After premiering at the 2002 Toronto International Film Festival, Disney quietly put the documentary in their vault and have never given the film an official release. Elements of the documentary were used to craft a making-of featurette for the song “My Funny Friend and Me” for the film’s DVD release, but it’s completed form was not widely seen until it leaked online in 2012. As such, it now exists only through sources like YouTube, with Disney regularly having the title pulled from the video platform via copyright claim. If you’re interested in seeing this fascinating documentary, it’s not hard to find with a quick Google.

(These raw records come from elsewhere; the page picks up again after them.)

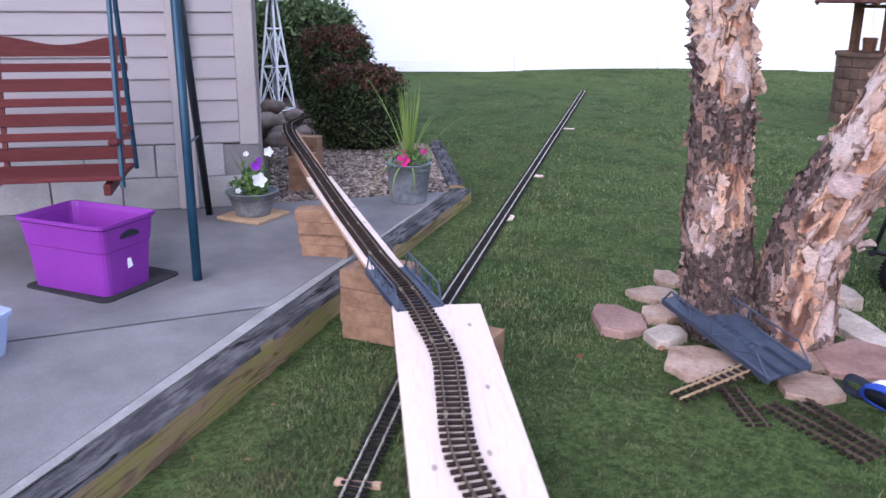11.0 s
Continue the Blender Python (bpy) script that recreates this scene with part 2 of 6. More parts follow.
def flake_material(name, tones):
    m = bpy.data.materials.new(name)
    nt, p = nodes_of(m)
    isl = nt.nodes.new("ShaderNodeNewGeometry").outputs["Random Per Island"]
    col = ramp(nt, isl, [(i / (len(tones) - 1), c) for i, c in enumerate(tones)])
    fine = noise_node(nt, coords(nt, (1, 1, 2.2), False), 60, 5, 0.72)
    col = mixc(nt, "OVERLAY", 0.55, col, ramp(nt, fine, [(0.25, (0.12, 0.12, 0.12)), (0.75, (0.85, 0.85, 0.85))]))
    nt.links.new(col, p.inputs["Base Color"])
    p.inputs["Roughness"].default_value = 0.8
    p.inputs["Specular IOR Level"].default_value = 0.2
    bump(nt, p, fine, 0.4, 0.006)
    return m


def glow(name, col, strength):
    m = bpy.data.materials.new(name)
    nt, p = nodes_of(m)
    p.inputs["Base Color"].default_value = (*col, 1)
    p.inputs["Emission Color"].default_value = (*col, 1)
    p.inputs["Emission Strength"].default_value = strength
    return m


def clear_plastic(name, col, rough=0.25):
    m = bpy.data.materials.new(name)
    nt, p = nodes_of(m)
    p.inputs["Base Color"].default_value = (*col, 1)
    p.inputs["Roughness"].default_value = rough
    p.inputs["Transmission Weight"].default_value = 0.45
    p.inputs["IOR"].default_value = 1.3
    return m


M_LAWN = lawn_material()
M_BLADE = grass_material("grass_blade")
# dead thatch, its dark tone also standing in for shade
M_THATCH_SHADE = leafy("dead_thatch", (0.026, 0.020, 0.012), (0.130, 0.105, 0.060), 0.9, 0.3, 0.1)
M_STRAW = leafy("dry_grass", (0.085, 0.068, 0.034), (0.36, 0.30, 0.17), 0.8, 0.3, 0.2)
M_PINE = wood("new_pine", (0.73, 0.60, 0.52), (0.65, 0.49, 0.395), 8, 0.6, 0.8, 0.04, 0.06)
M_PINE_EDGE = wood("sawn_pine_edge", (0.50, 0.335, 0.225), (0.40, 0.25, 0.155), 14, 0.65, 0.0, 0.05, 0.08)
M_STUD = wood("sawn_stud", (0.47, 0.285, 0.195), (0.39, 0.22, 0.145), 5, 0.7, 0.0, 0.14, 0.12)
M_STUD_RED = wood("reddish_sawn_stud", (0.37, 0.185, 0.115), (0.28, 0.13, 0.08), 5, 0.7, 0.0, 0.14, 0.12)
M_CEDAR = wood("tan_beam", (0.36, 0.215, 0.125), (0.26, 0.145, 0.08), 8, 0.75, 0.2, 0.10, 0.15)
M_OLDWOOD = wood("weathered_wood", (0.30, 0.27, 0.24), (0.15, 0.13, 0.12), 12, 0.85, 0.2, 0.1, 0.5)
M_TIMBER = wood("weathered_timber", (0.135, 0.127, 0.132), (0.032, 0.030, 0.033), 12, 0.9, 0.25, 0.0, 0.9, (0.050, 0.047, 0.052), 0.95)
M_TIMBER_SIDE = wood("mossy_timber_side", (0.33, 0.225, 0.135), (0.17, 0.115, 0.075), 7, 0.9, 0.0, 0.0, 0.6, (0.285, 0.245, 0.085), 0.45)
M_PAVER = surf("tan_paver", (0.185, 0.105, 0.062), (0.30, 0.180, 0.110), 14, 0.9, relief=0.6, fine=160, per_piece=0.14, grit=0.4)
M_PAVER_DARK = surf("dark_paver", (0.068, 0.038, 0.026), (0.175, 0.104, 0.067), 12, 0.9, relief=0.6, fine=160, per_piece=0.2, grit=0.4)
M_CONC = surf("patio_concrete", (0.135, 0.128, 0.132), (0.225, 0.213, 0.215), 1.5, 0.8, relief=0.2, fine=140, grit=0.3, mid=(0.36, 0.64))
M_JOINT = surf("worn_joint", (0.25, 0.24, 0.235), (0.34, 0.325, 0.315), 9, 0.9, relief=0.4, fine=120)
M_BLOCK = surf("block_concrete", (0.26, 0.25, 0.25), (0.36, 0.345, 0.34), 4, 0.9, relief=0.35, fine=120, per_piece=0.05)
M_SIDING = surf("vinyl_siding", (0.315, 0.282, 0.292), (0.34, 0.306, 0.312), 1.5, 0.55, relief=0.08, fine=60, stretch=(1, 1, 8), grit=0.08, per_piece=0.015)
M_TRIM = surf("painted_trim", (0.335, 0.295, 0.29), (0.36, 0.32, 0.312), 2.0, 0.5, relief=0.05, fine=50, grit=0.08)
M_VINYL = surf("white_vinyl", (0.90, 0.90, 0.91), (0.935, 0.935, 0.935), 0.8, 0.45, relief=0.03, fine=30, grit=0.05)
M_STONE_PALE = surf("cream_flagstone", (0.34, 0.27, 0.215), (0.55, 0.47, 0.40), 5, 0.85, relief=0.5, fine=60, per_piece=0.12, dist=0.008, grit=0.35)
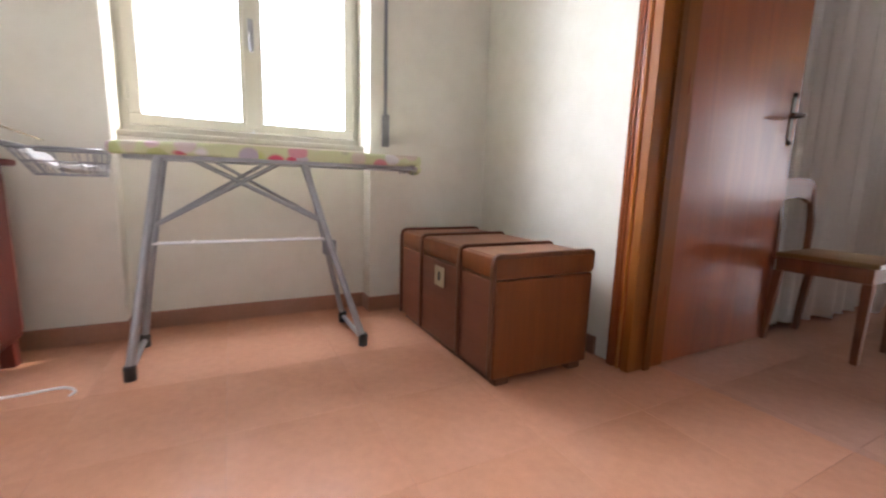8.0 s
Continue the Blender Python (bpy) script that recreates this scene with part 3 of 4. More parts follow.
# ---- window of the landing ----
win = thing("window_1", (0.88, 2.38, 0.90), "beige painted two-leaf casement window", "window", kind="structure")
WX0, WX1, WZ0, WZ1, WY = 0.335, 1.42, 0.90, 2.32, 2.38
for a, b, c, d in ((WX0, WX1, WZ0, WZ0 + 0.035), (WX0, WX1, WZ1 - 0.04, WZ1), (WX0, WX0 + 0.03, WZ0 + 0.035, WZ1 - 0.04), (WX1 - 0.03, WX1, WZ0 + 0.035, WZ1 - 0.04)):
    part("window_frame", box(a, b, WY, WY + 0.06, c, d, 0.004), "window_paint", win)
mx = (WX0 + WX1) / 2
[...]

In many ways, The Emperor’s New Groove was a major departure for the Disney studio, which may explain why it was such a financial failure. After a decade of films rooted in musical sensibilities, it was a curious choice to see the studio begin the new millennium with not one, but two non-musical properties. While Dinosaur proved to be a roaring success, audiences clearly weren’t interested in a buddy comedy starring a talking llama voiced by David Spade. And therein lies this film’s biggest challenge.

For much of the narrative, Kuzco is a genuinely unlikeable character, which was essentially a first for Disney animation. Disney animated protagonists could be complicated and flawed characters, but they were still inherently lovable. While Spade provided the character with the humour, Kuzco is a protagonist devoid of any heart until the third act. You could even say he’s the film’s secondary villain for a large portion of the storyline. It’s a refreshing approach to a Disney film, but it’s a jarring change from the style of characterisations generations had come to expect from the studio of instantly lovable animal characters like Winnie the Pooh, Bambi, and Dumbo.

In a strange twist, you may actually find yourself sympathising more with the film’s apparent antagonist Yzma. Despite her lust for power for seemingly personal reasons, she’s clearly far more capable at ruling an empire than a selfish, egomaniac like Kuzco. The emperor is so busy living his extravagant self-indulgent lifestyle, perhaps Yzma simply had no choice but to rule in his absence, making her dismissal actually feel rather unfair. It doesn’t help matters Kitt can’t help but completely steal every damn scene of this film with her deliciously intoxicating and wickedly maniacal performance.

Despite its basic animation (which makes total sense when you appreciate the haphazard nature of its creation) and messy narrative, The Emperor’s New Groove is a refreshing change of pace for a studio stuck in a generic process of pumping out gushy romance stories or artistically impressive but narratively dull pieces of cinema. Given its turbulent production process, it’s a miracle the film even exists at all, let alone be wonderfully entertaining and sharply humorous.

With a production peppered with setbacks and rewrites, The Emperor’s New Groove could have easily been an incoherent mess, so it’s a testament to the production team they were able to deliver an entirely enjoyable final product. While Allers original version might have been something remarkable and groundbreaking, the reworked version still delivered a great animated film that has already stood the test of time. However, the chaos behind the scenes at the Disney studio only gets worse from here, as do most of the films.

Is The Emperor’s New Groove a Disney Classic? This film has an enormous fanbase and its popularity has grown exponentially since its release in 2000. In the annals of Disney history, it certainly stands out as something wildly unique, especially its lack of musical numbers. If a Disney animated film has aged remarkably well over two decades, one has to consider that a Disney Classic, right?